David Sloan Wilson of Binghamton University has built his reputation with nuanced and profound contributions to this debate. His new book, Does Altruism Exist? Culture, Genes, and the Welfare of Others, explores the idea that altruism plays a key role in the social organization of groups. The book, co-published by the Templeton Press and Yale University Press, is part of a series titled Foundational Questions in Science.

“Wilson provides the clearest explanation I have seen yet of how selfish-gene theorists, evolutionary-game theorists, and kin selectionists all employ group-selection logic without realizing or admitting it,” writes Oren Harman of Bar-Ilan University in The Chronicle of Higher Education. And all have the same goal, he says: to put to rest millenniums of debate concerning the nature of man, good or bad. Harman’s review also mentions the Science of Generosity Initiative, another project funded by the Foundation, which has worked to link generosity and altruism and herald the resulting benefits.

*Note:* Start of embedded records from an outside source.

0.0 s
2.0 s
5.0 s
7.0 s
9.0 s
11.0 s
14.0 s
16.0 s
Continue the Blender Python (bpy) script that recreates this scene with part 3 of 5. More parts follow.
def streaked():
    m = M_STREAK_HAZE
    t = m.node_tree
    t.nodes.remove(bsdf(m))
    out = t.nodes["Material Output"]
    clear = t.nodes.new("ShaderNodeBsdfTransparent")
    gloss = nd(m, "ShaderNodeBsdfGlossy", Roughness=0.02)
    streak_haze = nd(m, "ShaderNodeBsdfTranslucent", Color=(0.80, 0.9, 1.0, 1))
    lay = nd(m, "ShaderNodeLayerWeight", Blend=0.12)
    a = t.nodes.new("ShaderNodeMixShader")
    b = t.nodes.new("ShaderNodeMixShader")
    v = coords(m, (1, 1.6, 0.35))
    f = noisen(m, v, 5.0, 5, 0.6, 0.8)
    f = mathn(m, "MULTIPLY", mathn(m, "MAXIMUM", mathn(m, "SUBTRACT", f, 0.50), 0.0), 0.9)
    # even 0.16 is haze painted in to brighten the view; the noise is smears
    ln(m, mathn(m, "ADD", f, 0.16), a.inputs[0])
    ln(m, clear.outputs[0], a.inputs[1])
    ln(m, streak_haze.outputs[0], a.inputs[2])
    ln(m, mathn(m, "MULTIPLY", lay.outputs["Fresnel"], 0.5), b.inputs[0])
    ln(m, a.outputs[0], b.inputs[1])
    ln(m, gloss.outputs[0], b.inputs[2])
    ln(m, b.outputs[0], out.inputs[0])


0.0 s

Economist Herbert Gintis hails the book as “a brilliant contribution to this branch of sociopolitical discourse” in Nature, and Bob Grant of The Scientist attests that Wilson “argues that the social phenomenon does indeed exist and constructs a solid theoretical foundation for how the selfless behavior evolved and operates in social animals, especially humans.”

“This work on altruism…extends across a range of problems including religion,” says science philosopher Michael Ruse. “If you only read one book on the topic, make it this one.”